The dominoes are falling all across New England.

The New Hampshire House of Representatives made history last week when it became the first state Legislature to vote in favor of a bill to legalize the sale and possession of recreational marijuana.

“Polls show 60 percent of voters in the state support (the bill), and we won’t rest until that includes a majority of their state legislators,” Marijuana Policy Project legislative analyst Matt Simon said in a statement last week.

If the bill survives committee and a final vote is signed off by the governor, New Hampshire would join the pot-friendly New England town of Portland, Maine, which voted to legalize it on Election Day 2013 in a special referendum, and a host of other states and municipalities looking to ax the prohibition on cannabis.

“The legalization of marijuana is moving fast in parts of the United States, and it looks as though the domino effect could quickly move to other states such as Vermont,” said former Rhode Island U.S. Rep. Patrick Kennedy, chairman of Project Smart Approaches to Marijuana, a group “dedicated to a health-first approach to marijuana policy.”

If the former congressman, now an infamous pot crusader on the national stage, is correct, then the New England pot domino theory likely points to Vermont as the next state to abandon prohibition in the 21st century and embrace a radically different approach to drug use and abuse.

The state already passed a law effectively decriminalizing marijuana in July 2013, and, in the pattern of states such as Colorado and Washington, a bill to completely legalize the sale and possession of cannabis will be on this session’s agenda in Montpelier.

Senate Bill 306, the marijuana legalization bill introduced by Progressive Party state Sen.
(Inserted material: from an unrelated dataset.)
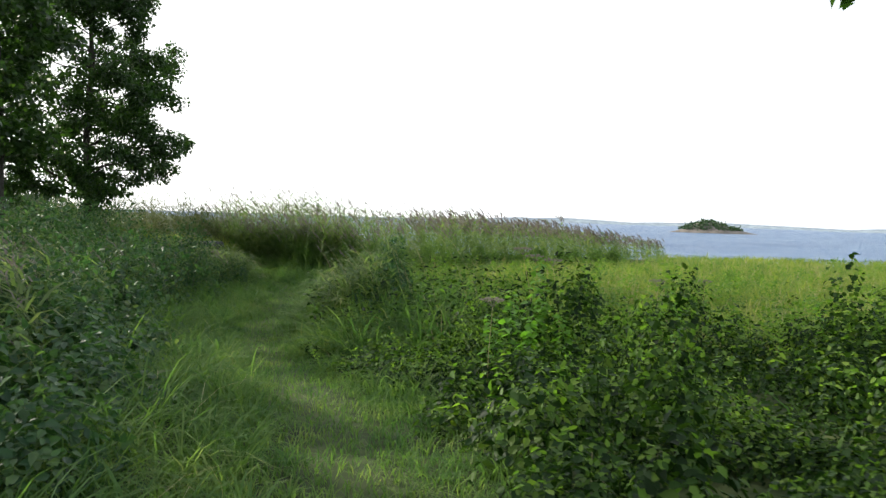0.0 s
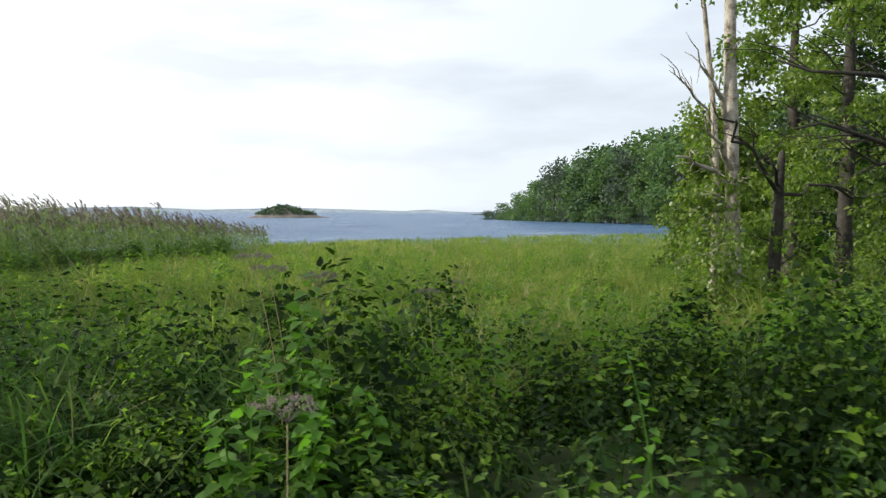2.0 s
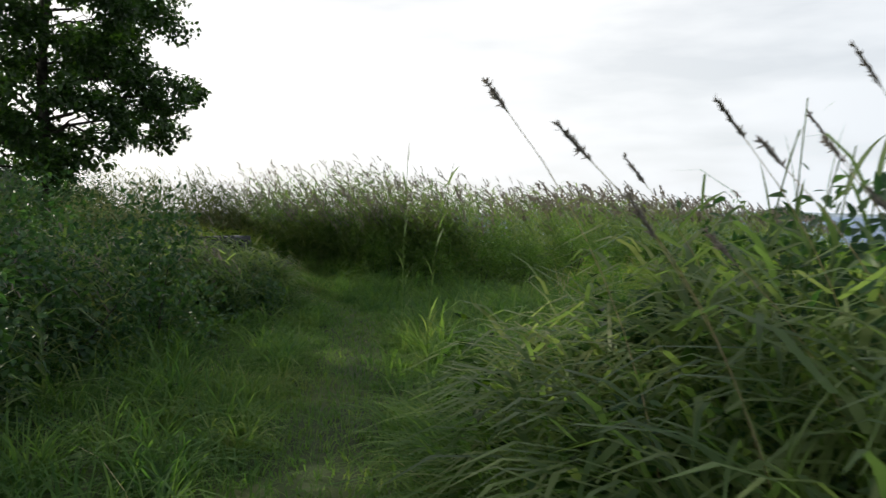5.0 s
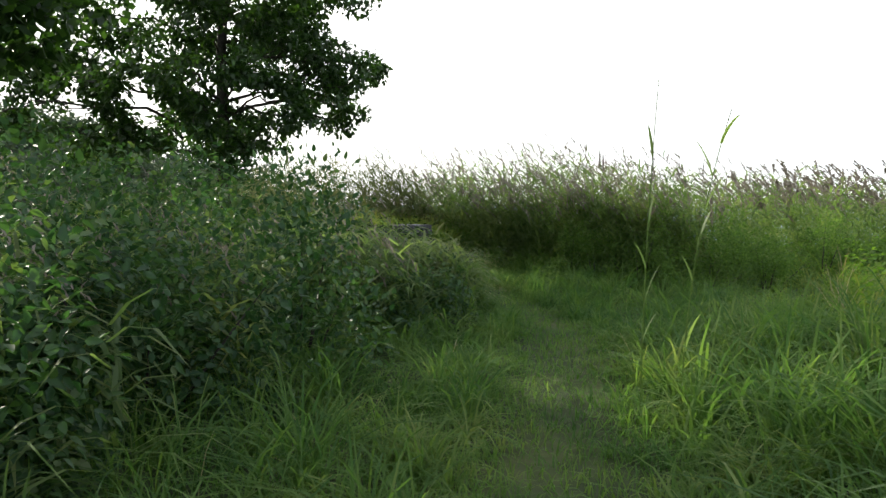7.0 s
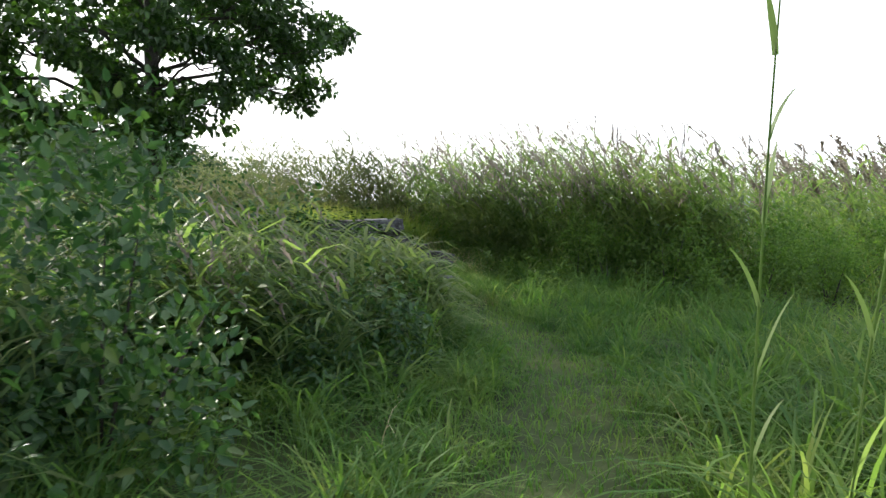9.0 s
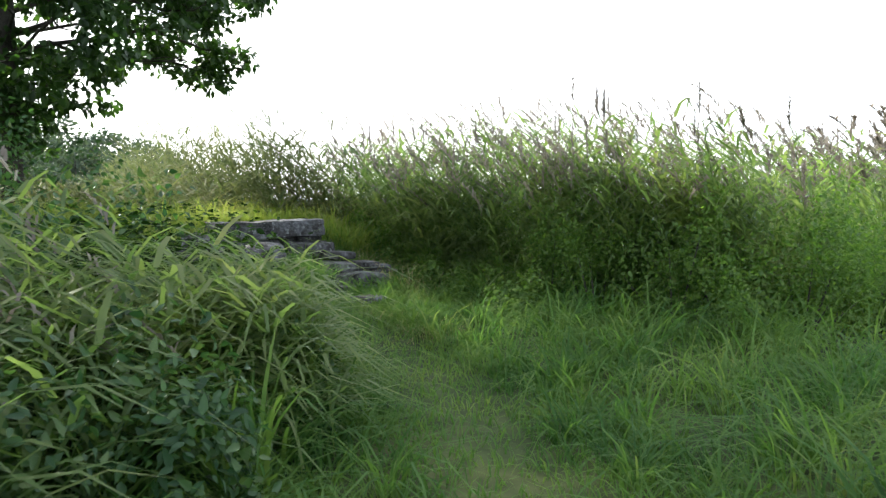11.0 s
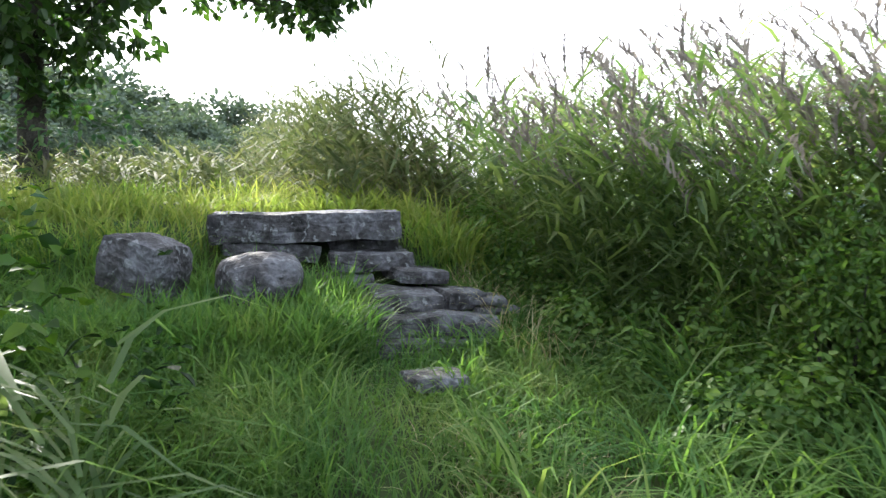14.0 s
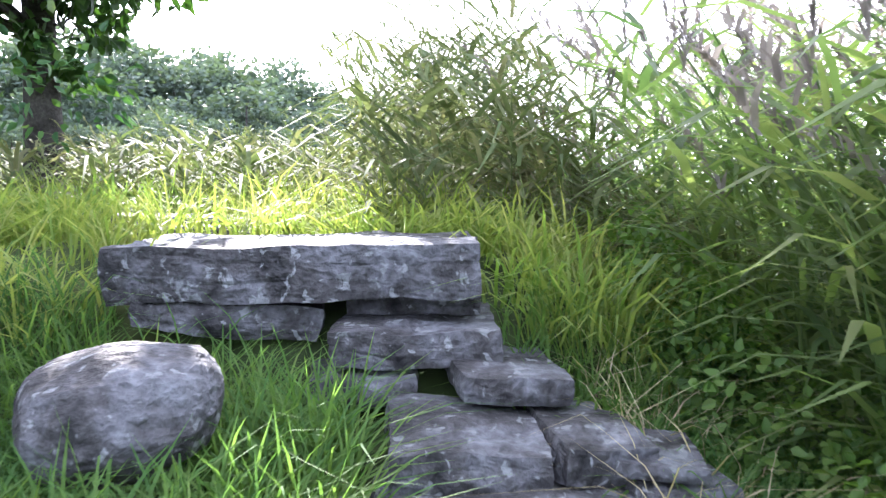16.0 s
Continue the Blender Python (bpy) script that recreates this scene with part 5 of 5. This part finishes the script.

David Zuckerman, of Hinesburg, in the first week of 2014, awaits examination in committee.

According to a 2012 survey by the Substance Abuse and Mental Health Services Administration, Vermont ranks highest in the nation for use of illicit drugs, along with several other New England states.

In that spirit, Gov. Peter Shumlin dedicated his entire State of the State address earlier this month to the “rising tide of drug addiction and drug-related crime,” and he’s made it a central part of his second term in office. For that, he’ll receive significant support from the federal government.

In 2012, Vermont received more than $58 million in federal grants to “reduce drug use and its harmful consequences,” according to the White House. Considering the situation as Shumlin describes, that figure could climb higher in the next round of budget negotiations.

Advocates of reforming drug laws, meanwhile, see the Green Mountain State as a potential exemplar in the war against drug addiction, which could offer across-the-board decriminalization of all drugs in order to address abuse through health-based programs instead of prison time.

“Vermont may be the best state to lead the nation in adopting a Portugal-style approach to fighting drug abuse,” writes Sam Tracy, chairman of Students for Sensible Drug Policy, a drug reform nonprofit organization based in Washington, D.C. “Treating drug abusers as patients rather than criminals, like we already do for alcohol and tobacco addicts, avoids these issues, and is much more effective at reducing abuse.”